Hi just looking for advice. Tilly, since this morning has green gunk coming from her eye, 
We were away for the weekend with her and it was very windy so sand was everywhere. . I can only assume she had got some in her eye and as a result now its weeping. 

Any home remedies for this. 


Thanks x 


Jeanie x


----------



## kendal (Jul 16, 2009)

dont panic its just a little conjunctivitis, just nip the the chemist first thing and get some optrex infected eye drops (just don't say its fr your dog)  it will clear it up in a day or two

but if you want for tonight clean her eye with some boiled salt water with a Cotton ball/pad. 

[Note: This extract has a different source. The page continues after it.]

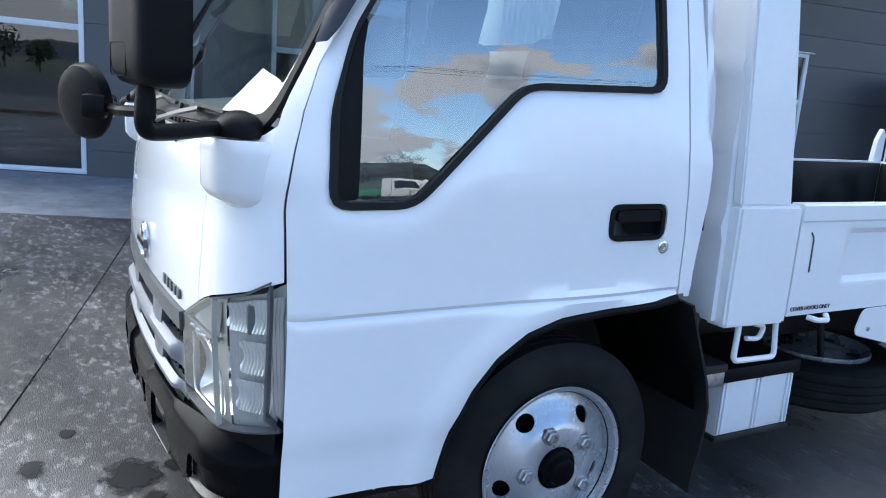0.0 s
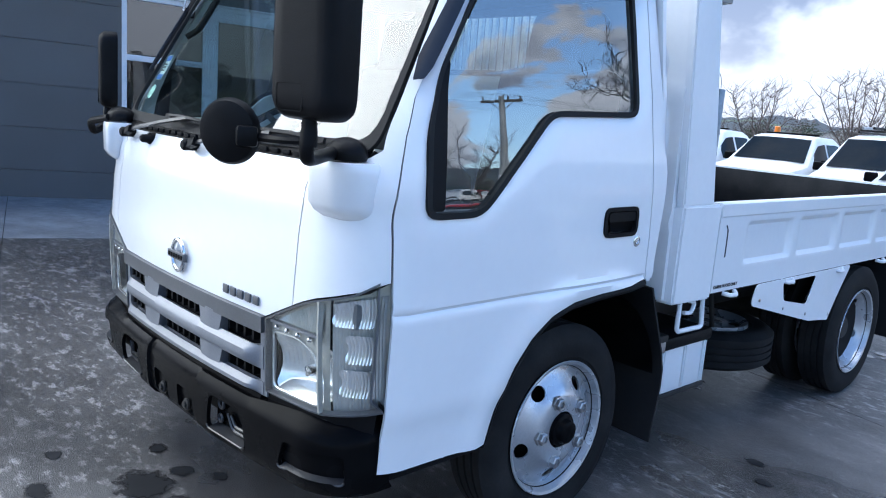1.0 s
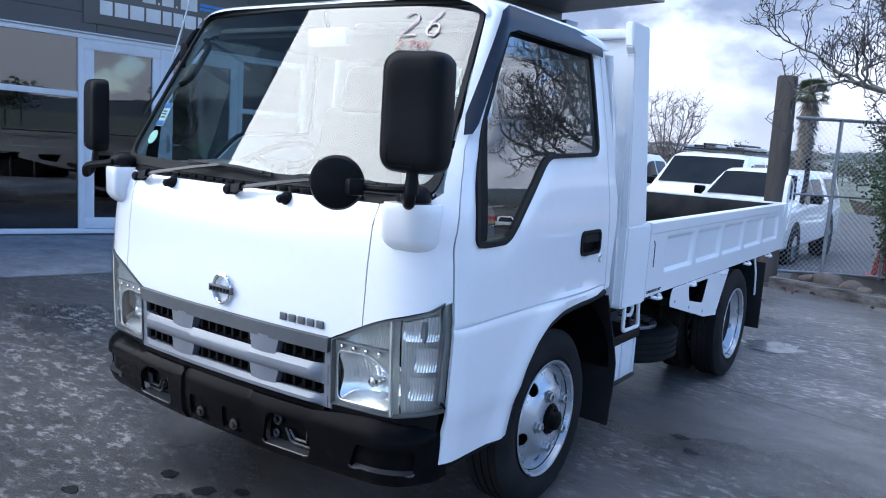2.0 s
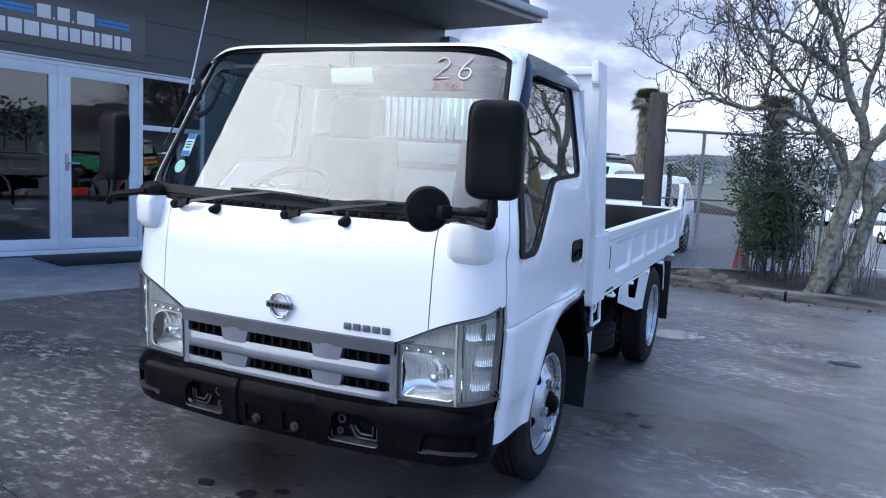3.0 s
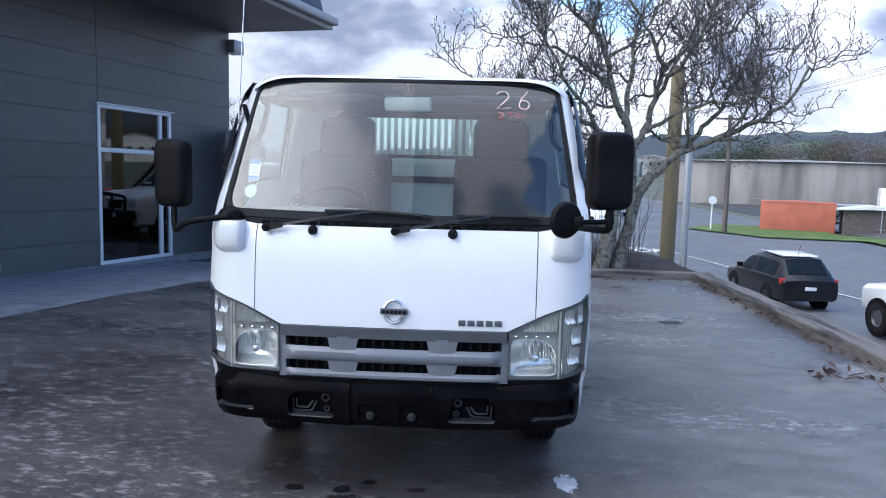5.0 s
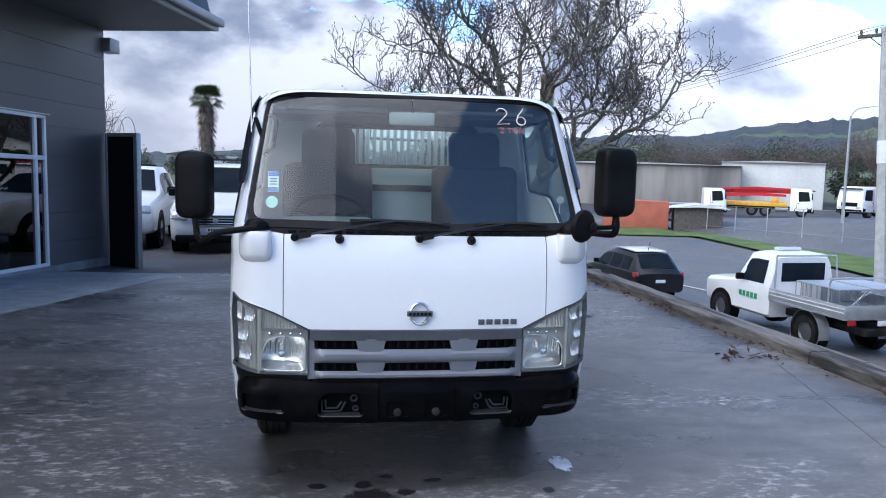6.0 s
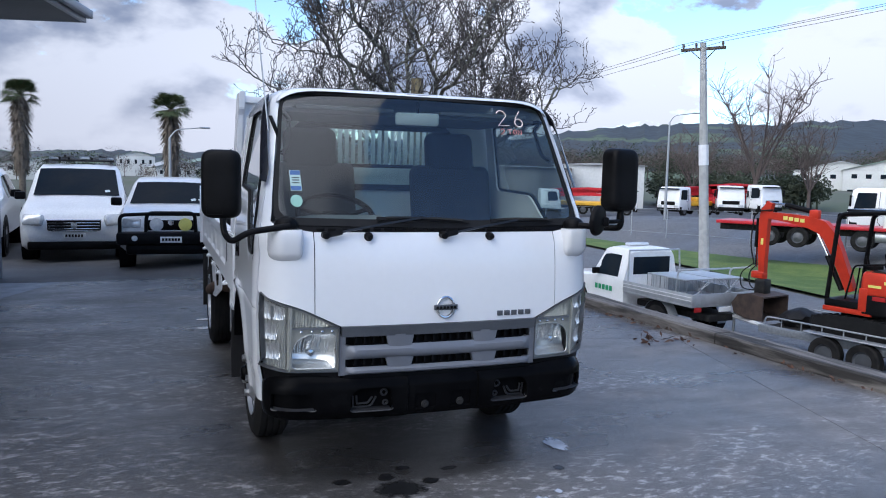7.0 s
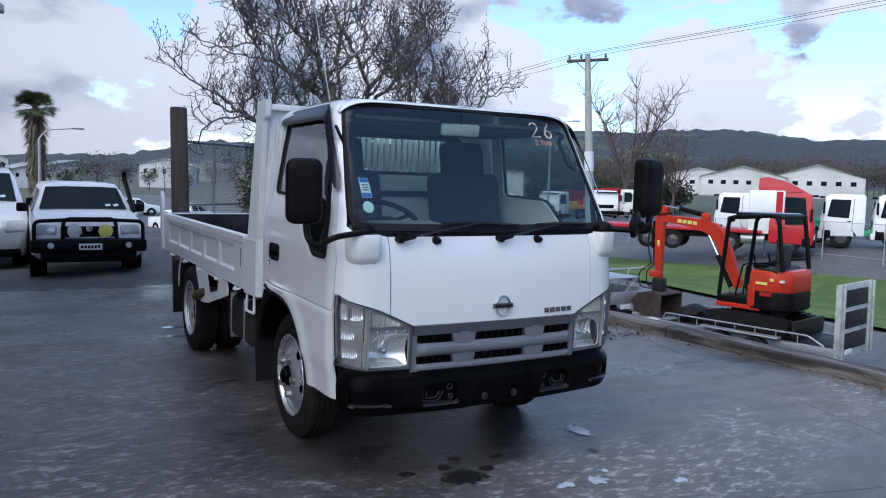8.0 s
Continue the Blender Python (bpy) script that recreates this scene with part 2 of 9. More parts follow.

but the optrex is the best. they vets will give you more or less the same thing but almost twice the price


----------



## jackster (Sep 18, 2011)

Hi Jeanie,i would use boiled salt water and cotton balls on Tilly's eye. Hope this helps.


----------



## Jeanie (Jan 23, 2012)

Thanks for yer post guys. Will use the cooled boiled water etc tonight 
And optrex tomorrow. Thanks again x 


Jeanie x


----------



## glitzydebs (Jun 10, 2011)

Hi guys
Pushca's eye has a slight discharge and Kendal recommended the optrex she is a star!! This may sound a silly question but do I drop them into her eye or wipe around it? Bit scared!!!


----------



## Jeanie (Jan 23, 2012)

Drop them into it. I bathed tillys first with Cooled boiled salt water and the put in the drops 3 times a day. Hers was cleared up in 2days 😉


Jeanie 😉
http://pdgm.pitapata.com/xfpV.png?Q1pT6eHd


----------



## glitzydebs (Jun 10, 2011)

Thanks again Jeanie
It seems to be better now but will get the drops just in case
Xx


----------



## glitzydebs (Jun 10, 2011)

Just noticed pushca has a little bald spot under her eye now but the weeping has stopped. We,re off to the vets tomorrow hoping it's nothing


----------